→ **GIVEN PROBLEM**
Transcribe the material in full. Nothing should differ except that the pictures are left out.
[START OF DATASET EXTRACT]
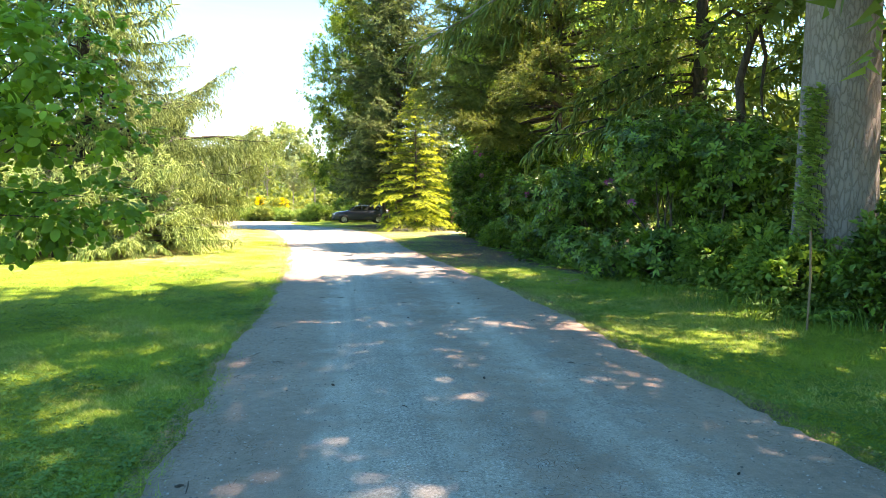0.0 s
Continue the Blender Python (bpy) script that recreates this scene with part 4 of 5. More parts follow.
def needle_litter():
    """Fallen brown needles and bits of twig along the drive's edges and between the wheel tracks."""
    r = np.random.default_rng(8)
    y, el, er = along_drive(80000, r, 30.0, 1.5)
    q = r.random(len(y))
    inset = r.exponential(0.36, len(y)) - 0.12
    x = np.where(q < 0.5, el + inset, np.where(q < 0.72, er - inset, el + (er - el) * (0.56 + r.normal(0, 0.1, len(y)))))
    P = np.stack([x, y], -1)
    P = P[(wave(P, 2.3, 5.0) + r.normal(0, 0.5, len(P)) > -0.25) & (r.random(len(P)) < np.clip((34 - P[:, 1]) / 22, 0, 1))]
    n = len(P)
    a = r.random(n) * 6.283
    form = (np.array([[-0.5, 0.03, 0.0], [-0.5, -0.03, 0.02], [0.5, 0.02, 0.03], [0.5, -0.02, 0.0]]), np.array([[0, 1, 2], [1, 3, 2]]), np.ones(4))
    v, f, att = scatter(form, np.column_stack([P, 0.046 + 0.006 * r.random(n)]), np.stack([np.cos(a), np.sin(a), r.normal(0, 0.08, n)], -1), np.tile([0, 0, 1.0], (n, 1)), 0.02 + 0.045 * r.random(n) ** 2, np.zeros(n))
    return mesh_of("needle_litter", v, f, M_LITTER, att)


tagged(new("needle_litter", needle_litter()), "fallen brown needles strewn along the drive", "litter", "", "stuff")
tagged(new("lawn_grass", lawn_grass()), "short mown grass blades, green to straw-dry", "grass", "", "stuff")


def grass_clump(name, x, y, n, height, spread, label, dry, seed, width=0.008, mat=M_REED, lean=0.9):
    """A tuft of long arching blades."""
    r = np.random.default_rng(seed)
    t = thing(name, x, y, 0, label, "grass")
    P = np.column_stack([r.normal(0, spread, (n, 2)), np.full(n, -0.01)])
    V, Fs, k = blades(P, np.full(n, height), np.full(n, width), lean, r, 4)
    part("tuft", mesh_of("tuft", V, Fs, mat, {"tint": np.repeat(r.random(n), k), "tip": np.repeat(np.clip(r.normal(dry, 0.3, n), 0, 1), k)}), t)["kind"] = "stuff"
    return t


grass_clump("tall_grass", -9.95, 26.3, 1000, 1.25, 0.22, "big clump of arching grass with dead straw below", 0.35, 61, 0.0065, M_REED, 1.1)
grass_clump("tall_grass", -10.4, 25.9, 800, 0.6, 0.34, "dead straw-coloured grass clump under the spruce", 0.75, 62, 0.008, M_STRAW, 1.1)
grass_clump("pale_grass", -13.7, 38.6, 260, 0.62, 0.09, "small pale dead grass tuft", 1.0, 63, 0.009, M_STRAW, 0.6)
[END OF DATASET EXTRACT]
→ **FINAL RESULT**
0.0 s
Continue the Blender Python (bpy) script that recreates this scene with part 4 of 5. More parts follow.
def needle_litter():
    """Fallen brown needles and bits of twig along the drive's edges and between the wheel tracks."""
    r = np.random.default_rng(8)
    y, el, er = along_drive(80000, r, 30.0, 1.5)
    q = r.random(len(y))
    inset = r.exponential(0.36, len(y)) - 0.12
    x = np.where(q < 0.5, el + inset, np.where(q < 0.72, er - inset, el + (er - el) * (0.56 + r.normal(0, 0.1, len(y)))))
    P = np.stack([x, y], -1)
    P = P[(wave(P, 2.3, 5.0) + r.normal(0, 0.5, len(P)) > -0.25) & (r.random(len(P)) < np.clip((34 - P[:, 1]) / 22, 0, 1))]
    n = len(P)
    a = r.random(n) * 6.283
    form = (np.array([[-0.5, 0.03, 0.0], [-0.5, -0.03, 0.02], [0.5, 0.02, 0.03], [0.5, -0.02, 0.0]]), np.array([[0, 1, 2], [1, 3, 2]]), np.ones(4))
    v, f, att = scatter(form, np.column_stack([P, 0.046 + 0.006 * r.random(n)]), np.stack([np.cos(a), np.sin(a), r.normal(0, 0.08, n)], -1), np.tile([0, 0, 1.0], (n, 1)), 0.02 + 0.045 * r.random(n) ** 2, np.zeros(n))
    return mesh_of("needle_litter", v, f, M_LITTER, att)


tagged(new("needle_litter", needle_litter()), "fallen brown needles strewn along the drive", "litter", "", "stuff")
tagged(new("lawn_grass", lawn_grass()), "short mown grass blades, green to straw-dry", "grass", "", "stuff")


def grass_clump(name, x, y, n, height, spread, label, dry, seed, width=0.008, mat=M_REED, lean=0.9):
    """A tuft of long arching blades."""
    r = np.random.default_rng(seed)
    t = thing(name, x, y, 0, label, "grass")
    P = np.column_stack([r.normal(0, spread, (n, 2)), np.full(n, -0.01)])
    V, Fs, k = blades(P, np.full(n, height), np.full(n, width), lean, r, 4)
    part("tuft", mesh_of("tuft", V, Fs, mat, {"tint": np.repeat(r.random(n), k), "tip": np.repeat(np.clip(r.normal(dry, 0.3, n), 0, 1), k)}), t)["kind"] = "stuff"
    return t


grass_clump("tall_grass", -9.95, 26.3, 1000, 1.25, 0.22, "big clump of arching grass with dead straw below", 0.35, 61, 0.0065, M_REED, 1.1)
grass_clump("tall_grass", -10.4, 25.9, 800, 0.6, 0.34, "dead straw-coloured grass clump under the spruce", 0.75, 62, 0.008, M_STRAW, 1.1)
grass_clump("pale_grass", -13.7, 38.6, 260, 0.62, 0.09, "small pale dead grass tuft", 1.0, 63, 0.009, M_STRAW, 0.6)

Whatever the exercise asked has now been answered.